Pada UN Special Session on Children, Mei 2002, para walikota menegaskan komitmen mereka untuk aktif menyuarakan hak anak. Pada pertemuan tersebut mereka juga merekomendasikan kepada walikota seluruh dunia untuk:
1. mengembangkan rencana aksi untuk kota mereka menjadi Kota Ramah dan melindungi hak anak;
2. mempromosikan peran serta anak sebagai aktor perubah dalam proses pembuatan keputusan di kota mereka terutama dalam proses pelaksanaan dan evaluasi kebijakan pemerintah kota.

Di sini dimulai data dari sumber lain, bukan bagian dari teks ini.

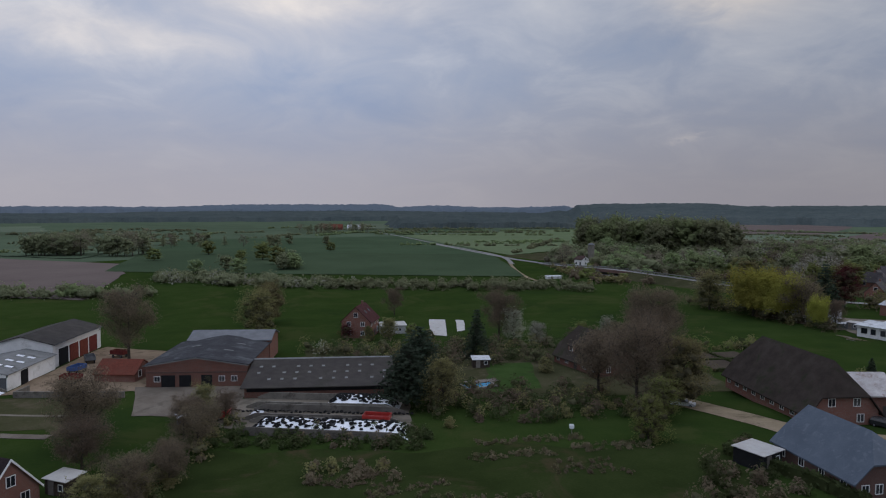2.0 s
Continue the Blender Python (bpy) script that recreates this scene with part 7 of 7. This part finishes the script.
clamp(-14.5, 165.5, -8, 30, 6.5, 2.0, "silage clamp under black and white film weighed with tyres", 0.5, 15.5, 190, 3)
clamp(-13.5, 157.6, -8, 30, 6.0, 0.5, "emptied silage clamp between low concrete walls", -15, -12.5, 6, 5)
clamp(-13, 149.4, -10, 30, 6.5, 1.8, "long silage heap under white film covered with tyres", -13, 16, 230, 7)
rnd_t = random.Random(8)
for k in range(46):
    u = k / 45
    x, y = -33 + 36 * u, 162.4 - 4.8 * u + rnd_t.uniform(-0.5, 0.5)
    tagged(new("tyre", TYRE), "old black tyre lying along the clamp wall", "tyre", "loose tyres").matrix_basis = pose(x, y, g(x, y) + 0.25 + 0.25 * rnd_t.random(), rnd_t.uniform(-20, 20), rnd_t.uniform(-20, 20), 0)


def wagon(x, y, hd, paint, label, L=5.0):
    t = thing("trailer", x, y, hd, None, label, "trailer")
    b = part("bed", Shape().box(-L / 2, -1.15, 0.9, L / 2, 1.15, 1.05), "frame_dark", t)
    for sg in (-1, 1):
        part("side_board", Shape().box(-L / 2, sg * 1.15 - 0.04, 1.05, L / 2, sg * 1.15 + 0.04, 2.0), paint, b)
        part("end_board", Shape().box(sg * L / 2 - 0.04, -1.1, 1.05, sg * L / 2 + 0.04, 1.1, 2.0), paint, b)
    part("drawbar", Shape().tube((L / 2, 0, 0.8), (L / 2 + 1.5, 0, 0.5), 0.06, 0.06, 6), "frame_dark", t)
    wheels(t, (-L * 0.3, L * 0.3), 0.95, 0.4)


wagon(-3.5, 153.0, -12, "paint_red", "red farm trailer with high boards by the clamp")
wagon(8, 172, 30, "red_wood", "old red farm trailer under the trees", 4)


def feed_tub(x, y):
    t = thing("feed_tub", x, y, 0, None, "large orange-red round feed mixer tub", "tub")
    part("tub_wall", Shape().tube((0, 0, 0.5), (0, 0, 2.0), 1.5, 1.9, 18), "paint_red", t)
    part("filling", Shape().tube((0, 0, 2.0), (0, 0, 2.03), 1.75, 1.7, 18), "bare_soil", t)
    wheels(t, (0.0,), 1.3, 0.42)


feed_tub(-33, 158)
shed(-38.5, 155.5, 30, 3.5, 2, 1.6, "metal_grey", "film_white", "heap of farm gear under a grey cover")
shed(20.8, 196.8, 2, 4.2, 3.2, 2.1, "dark_wood", "fibre_white", "dark garden hut with a white roof by the pool")


def pool():
    t = thing("swimming_pool", 18.3, 178.2, 18, None, "small blue garden pool with a wooden deck", "pool")
    part("rim", Shape().box(-3.9, -2.2, -0.2, 3.9, -1.6, 0.35).box(-3.9, 1.6, -0.2, 3.9, 2.2, 0.35).box(-3.9, -1.6, -0.2, -3.3, 1.6, 0.35).box(3.3, -1.6, -0.2, 3.9, 1.6, 0.35), "grey_wood", t)
    part("water", Shape().box(-3.3, -1.6, -0.1, 3.3, 1.6, 0.2), "pool_water", t)
    part("deck", Shape().box(-2, 2.2, 0.05, 6, 4.2, 0.25), "grey_wood", t)


pool()
patch("riding_ground", [(10.5, 268), (16.2, 267), (15, 236.5), (9.9, 239)], "felt_pale", 0.12, "pale sandy ground between the trees", "yard", 3, 0.15)
patch("riding_ground_small", [(19.8, 266.5), (22.8, 265.8), (21.5, 246), (18.8, 244)], "felt_pale", 0.12, "pale paved strip behind spruces", "yard", 3, 0.15)
t_ = thing("salt_block_post", 30, 141.7, 0, None, "small white box on a post in the meadow", "post")
part("post", Shape().box(-0.06, -0.06, -0.2, 0.06, 0.06, 1.0), "grey_wood", t_)
part("box", Shape().box(-0.35, -0.3, 1.0, 0.35, 0.3, 1.6), "film_white", t_)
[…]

Upaya UNICEF dan UNHABITAT ini terus-menerus dipromosikan ke seluruh dunia dengan upaya meningkatkan kemampuan pemerintahan daerah.

Pengertian
Kota Ramah Anak menurut UNICEF Innocenti Reseach Centre adalah kota yang menjamin hak setiap anak sebagai warga kota. Sebagai warga kota, berarti anak: keputusannya mempengaruhi kotanya; mengekspresikan pendapat mereka tentang kota yang mereka inginkan;   dapat berperan serta dalam kehidupan keluarga, komuniti, dan sosial; menerima pelayanan dasar seperti kesehatan dan pendidikan;       mendapatkan air minum segar dan mempunyai akses terhadap sanitasi yang baik; terlindungi dari eksploitasi, kekejaman, dan perlakuan salah; aman berjalan di jalan; bertemu dan bermain dengan temannya; mempunyai ruang hijau untuk tanaman dan hewan; hidup di lingkungan yang bebas polusi; berperan serta dalam kegiatan budaya dan sosial; dan setiap warga secara seimbang dapat mengakses setiap pelayanan, tanpa memperhatikan suku bangsa, agama, kekayaan, gender, dan kecacatan.

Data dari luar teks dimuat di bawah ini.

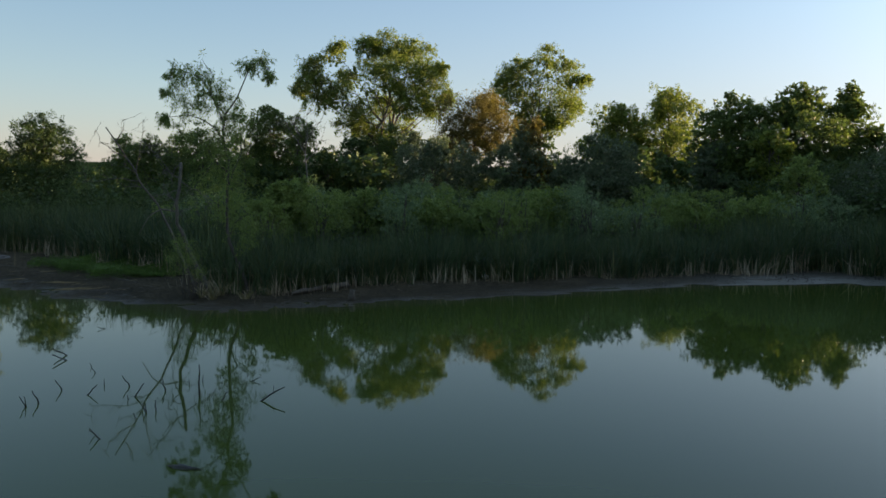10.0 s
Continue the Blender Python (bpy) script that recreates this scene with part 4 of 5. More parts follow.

Gerakan ini telah mulai dilakukan di beberapa negara seperti India, Filipina, Brazil yang menunjukkan hasil menggembirakan. Program Kota Ramah Anak di Filipina memperoleh sambutan hangat, karena sebelumnya warga kota telah mendapat pengetahuan mengenai program "Pelayanan Dasar Kota". Di Brazil, setiap kotanya memiliki sebuah dewan kota yang beranggotakan anak dan remaja. Setiap kecamatan mengirimkan perwakilannya, terdiri satu perempuan dan satu laki-laki ke dewan kota.
Di Indonesia beberapa upaya tengah ditempuh agar dapat menerapkan konsep Kota Ramah Anak. Salah satu di antaranya adalah melalui sosialisasi dan mengadakan program percontohan seperti Sidoarjo Kota Ramah Anak yang menjadi Pilot Projek Pemkab/Pemko Se Indonesia. Saat ini beberapa kota sudah mulai menggagas dan melaksanakannya. 

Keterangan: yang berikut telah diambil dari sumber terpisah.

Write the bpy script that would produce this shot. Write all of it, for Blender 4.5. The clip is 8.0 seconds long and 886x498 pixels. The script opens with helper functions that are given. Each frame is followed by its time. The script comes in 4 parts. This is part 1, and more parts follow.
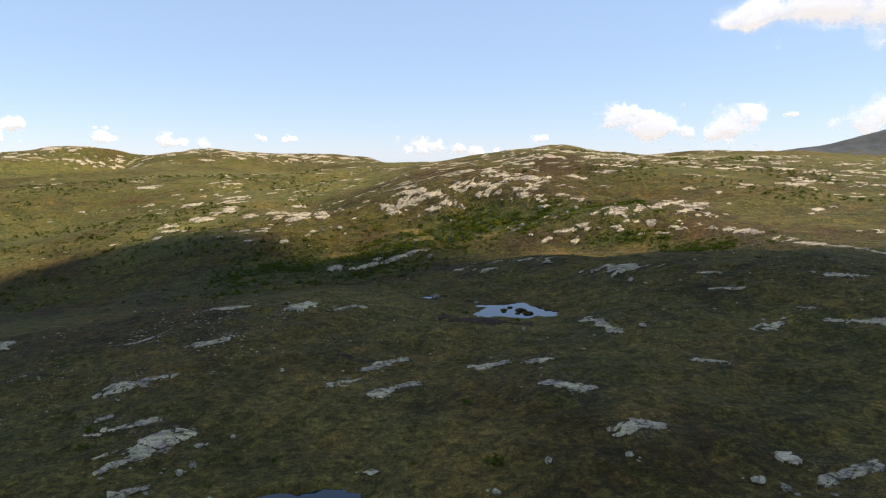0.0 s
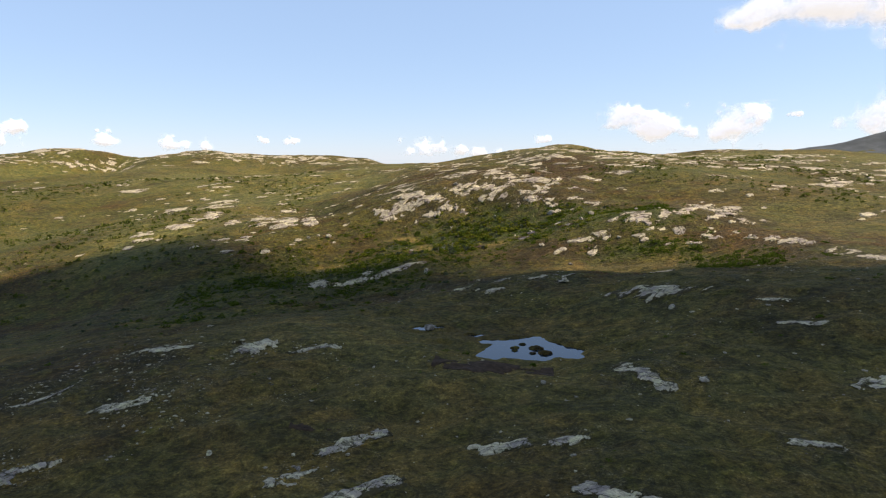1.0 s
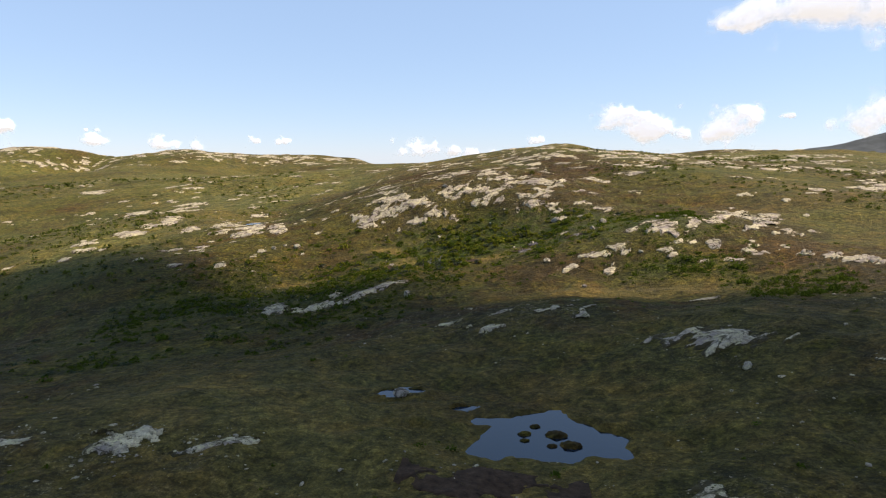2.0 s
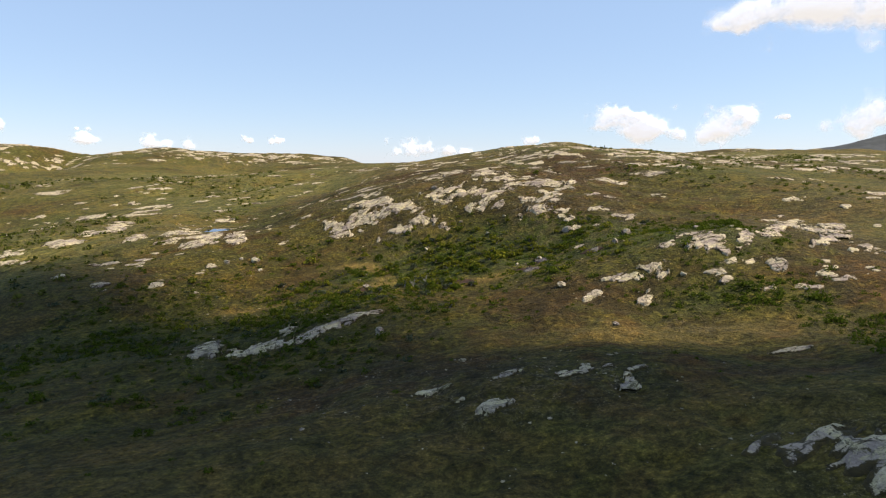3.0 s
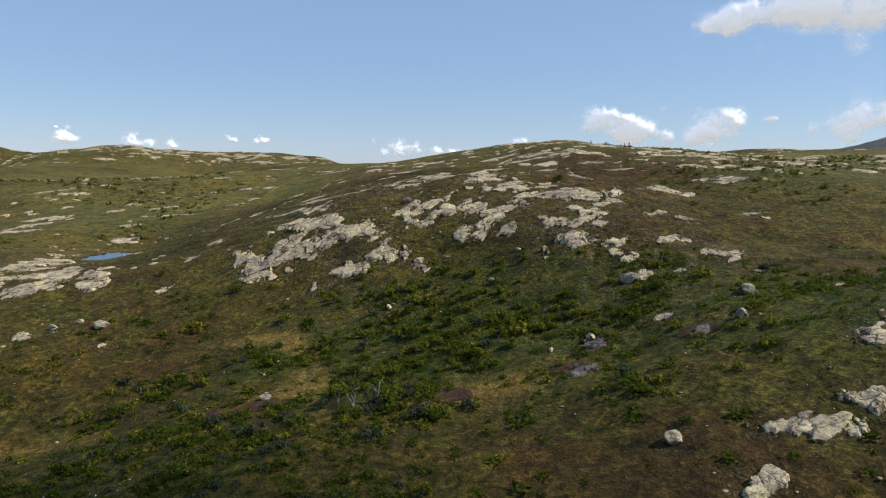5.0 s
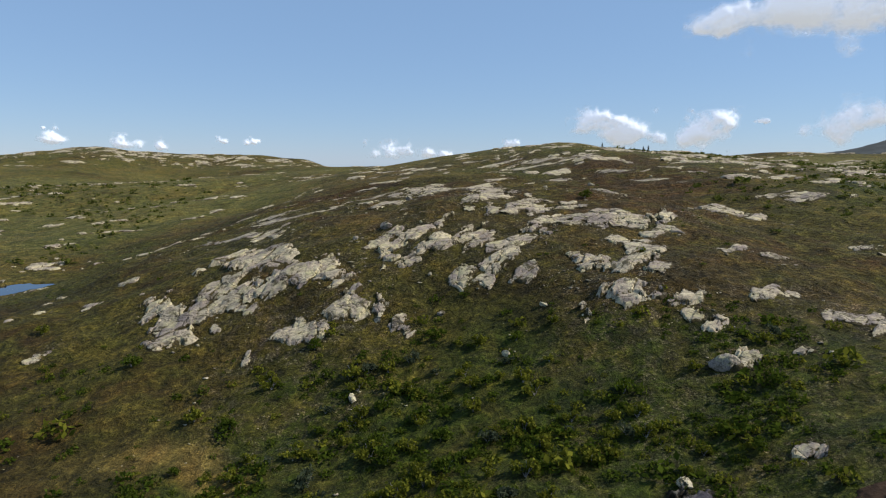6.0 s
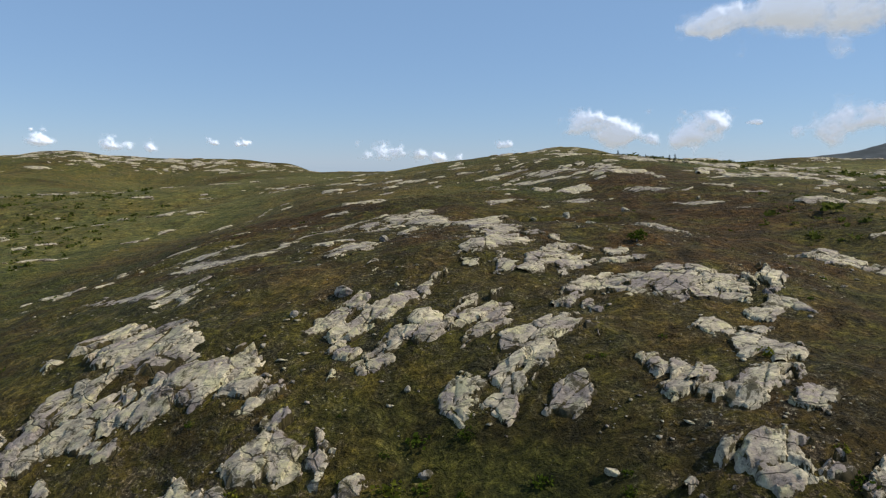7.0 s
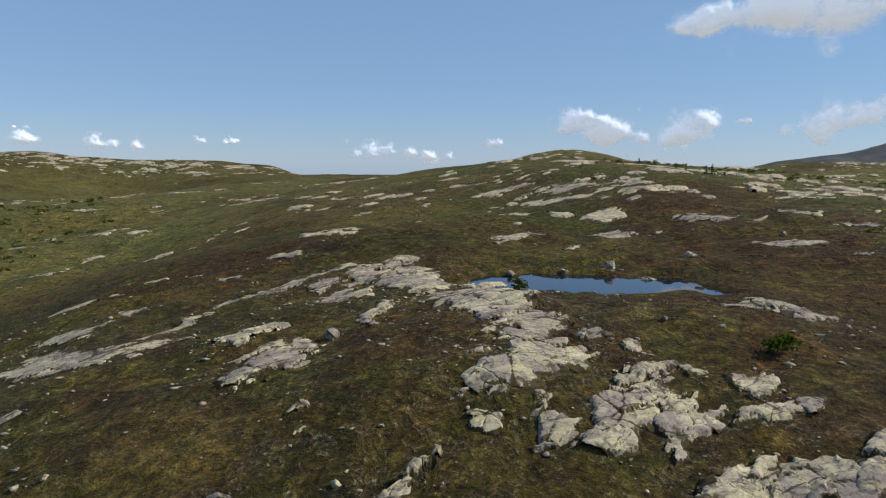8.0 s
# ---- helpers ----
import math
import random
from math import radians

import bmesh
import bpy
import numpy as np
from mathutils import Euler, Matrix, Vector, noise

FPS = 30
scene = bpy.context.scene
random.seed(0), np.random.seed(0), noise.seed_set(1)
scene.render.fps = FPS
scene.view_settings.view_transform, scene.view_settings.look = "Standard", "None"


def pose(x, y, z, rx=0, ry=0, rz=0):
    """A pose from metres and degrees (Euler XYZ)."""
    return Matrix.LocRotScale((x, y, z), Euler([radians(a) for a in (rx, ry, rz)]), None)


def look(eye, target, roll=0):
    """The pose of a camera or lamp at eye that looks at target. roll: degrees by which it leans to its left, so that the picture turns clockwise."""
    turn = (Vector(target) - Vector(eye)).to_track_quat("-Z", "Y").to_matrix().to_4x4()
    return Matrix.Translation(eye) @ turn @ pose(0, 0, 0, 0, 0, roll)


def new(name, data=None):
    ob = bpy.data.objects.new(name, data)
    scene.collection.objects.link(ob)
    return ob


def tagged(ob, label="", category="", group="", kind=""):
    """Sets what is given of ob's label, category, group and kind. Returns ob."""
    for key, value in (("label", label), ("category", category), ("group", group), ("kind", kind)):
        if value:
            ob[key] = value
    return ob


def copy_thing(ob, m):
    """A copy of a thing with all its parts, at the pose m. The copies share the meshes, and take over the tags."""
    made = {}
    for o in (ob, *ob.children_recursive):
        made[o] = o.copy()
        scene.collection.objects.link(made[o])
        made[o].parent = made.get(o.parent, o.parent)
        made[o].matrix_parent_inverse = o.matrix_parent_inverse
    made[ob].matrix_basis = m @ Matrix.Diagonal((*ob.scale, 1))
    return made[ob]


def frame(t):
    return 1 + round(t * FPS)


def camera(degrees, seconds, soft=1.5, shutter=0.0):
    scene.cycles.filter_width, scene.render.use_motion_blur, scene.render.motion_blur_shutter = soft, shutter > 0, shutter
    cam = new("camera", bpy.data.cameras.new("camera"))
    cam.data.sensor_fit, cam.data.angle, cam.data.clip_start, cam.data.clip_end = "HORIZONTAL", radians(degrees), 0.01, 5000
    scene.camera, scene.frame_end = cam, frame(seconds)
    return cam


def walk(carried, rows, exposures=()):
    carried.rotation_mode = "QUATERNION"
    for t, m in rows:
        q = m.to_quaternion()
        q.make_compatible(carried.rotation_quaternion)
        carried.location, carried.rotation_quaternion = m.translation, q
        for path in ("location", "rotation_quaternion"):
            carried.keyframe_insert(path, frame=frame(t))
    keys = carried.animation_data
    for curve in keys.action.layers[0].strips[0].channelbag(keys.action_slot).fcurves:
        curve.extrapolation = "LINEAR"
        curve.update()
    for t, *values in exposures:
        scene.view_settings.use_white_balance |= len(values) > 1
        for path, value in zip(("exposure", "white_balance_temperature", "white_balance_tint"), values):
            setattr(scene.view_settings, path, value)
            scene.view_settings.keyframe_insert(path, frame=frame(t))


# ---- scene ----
cam = camera(68.6, 8.0, soft=1.2)
METRES, EYE, TILT, LEAN, TURN = 160.0, 20.0, -8.0, 0.0, 0.0
ROWS = [
    (0.0, 0.0, 0.0, 0.0, -0.0, 0.0, 0.0),
    (0.5, 0.0017, 0.0423, 0.0055, 0.23, 0.05, 0.13),
    (1.0, 0.0049, 0.0962, 0.012, 0.29, 0.11, 0.22),
    (1.5, 0.0079, 0.1559, 0.0189, -0.01, 0.15, 0.21),
    (3.0, 0.0186, 0.348, 0.0409, -0.85, 0.19, 0.04),
    (3.5, 0.0216, 0.412, 0.0478, -1.07, 0.2, -0.01),
    (4.0, 0.0249, 0.4761, 0.0558, -1.29, 0.2, -0.05),
    (5.5, 0.0322, 0.6677, 0.0863, -2.32, 0.33, -0.06),
    (6.0, 0.035, 0.7313, 0.099, -2.63, 0.39, -0.03),
    (6.5, 0.0393, 0.795, 0.1132, -2.92, 0.44, 0.06),
    (7.0, 0.0428, 0.8587, 0.1284, -3.26, 0.49, 0.13),
    (7.5, 0.0467, 0.9219, 0.1433, -3.64, 0.43, 0.16),
    (8.0, 0.0503, 0.9848, 0.1588, -4.15, 0.32, 0.2),
]
EXPOSURES = [(0.0, 1.12, 7300, 18), (1.5, 1.11, 7300, 18), (3.5, 1.04, 7350, 16), (4.0, 0.87, 7050, 15), (4.4, 0.72, 6900, 14), (5.5, 0.53, 6500, 12), (7.0, 0.39, 6300, 11), (8.0, 0.31, 6250, 10)]
walk(cam, [(t, pose(0, 0, EYE, TILT, LEAN, TURN) @ pose(METRES * x, METRES * y, METRES * z, 90 + pitch, roll, yaw)) for t, x, y, z, yaw, pitch, roll in ROWS], EXPOSURES)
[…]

Bagaimana dengan di kota kita? Rasanya sudah saatnya kepedulian terhadap anak-anak ini dituangkan dengan lebih nyata melalui program yang terencana dan menyeluruh agar hak-hak anak tidak terabaikan. Mungkin sudah saatnya pemerintah dan seluruh komponen masyarakat merancang konsep yang sesuai dengan kondisi  dan kebutuhan anak-anak di wilayah kota Pasuruan, Probolinggo, dan sekitarnya. Tentu diperlukan perencanaan dan konsep yang matang agar agenda ini tidak berwujud seremonial atau slogan belaka. Suara anak juga perlu di dengar, agar rencana yang dibuat sesuai dengan kebutuhan dan keinginan mereka.  
Beberapa aspek perlu mendapatkan perhatian khusus, seperti:  peningkatan gizi; peningkatan peran keluarga dalam memenuhi hak anak; menghilangkan kekerasan ferbal maupun fisik terhadap anak; proses pendidikan yang memberikan kebebasan berekspresi pada anak; sarana bermain, sarana berolahraga dan menyediakan wadah untuk mengekspresikan seni;  perpustakaan kota dengan fasilitas yang nyaman dan memadai; layanan rumah sakit  yang ramah anak; menutup jalan-jalan berlubang yang membahayakan anak; sanitasi, merelokasi tempat pembuangan sampah di tepi jalan yang menimbulkan polusi; memberi perhatian khusus pada anak jalanan, anak cacad, serta anak-anak bermasalah; menyediakan sarana, fasilitas dan kebijakan-kebijakan dalam pembangunan yang memenuhi hak anak.
Perwujudan kota yang tenang dan nyaman bagi anak dan penghuni kota lainnya membutuhkan proses panjang, dimulai dari tahap perencanaan, pelaksanaan, pengawasan dan evaluasi pembangunan kota. Pada tiap tahapan, perlu ada keseimbangan antara peran pemerintah dan masyarakat. Suara anak juga tak dapat diabaikan, mereka perlu didengar tentang pendapat dan keinginannya. Program ini dapat terwujud melalui suatu kemitraan yang seluas-luasnya dengan melibatkan semua pihak yang ada di kota. Kemitraan dapat dibangun dengan melibatkan sektor swasta, tokoh masyarakat, tokoh adat, pemerintah kota dari masing-masing departemen atau sektor, organisasi non pemerintah, dan masyarakat sipil. Semua pihak harus ikut berperan serta sesuai dengan bidang dan keahlian yang dimilikinya. Bila semua orang sayang anak, tentu bukan hal yang sulit untuk melakukannya.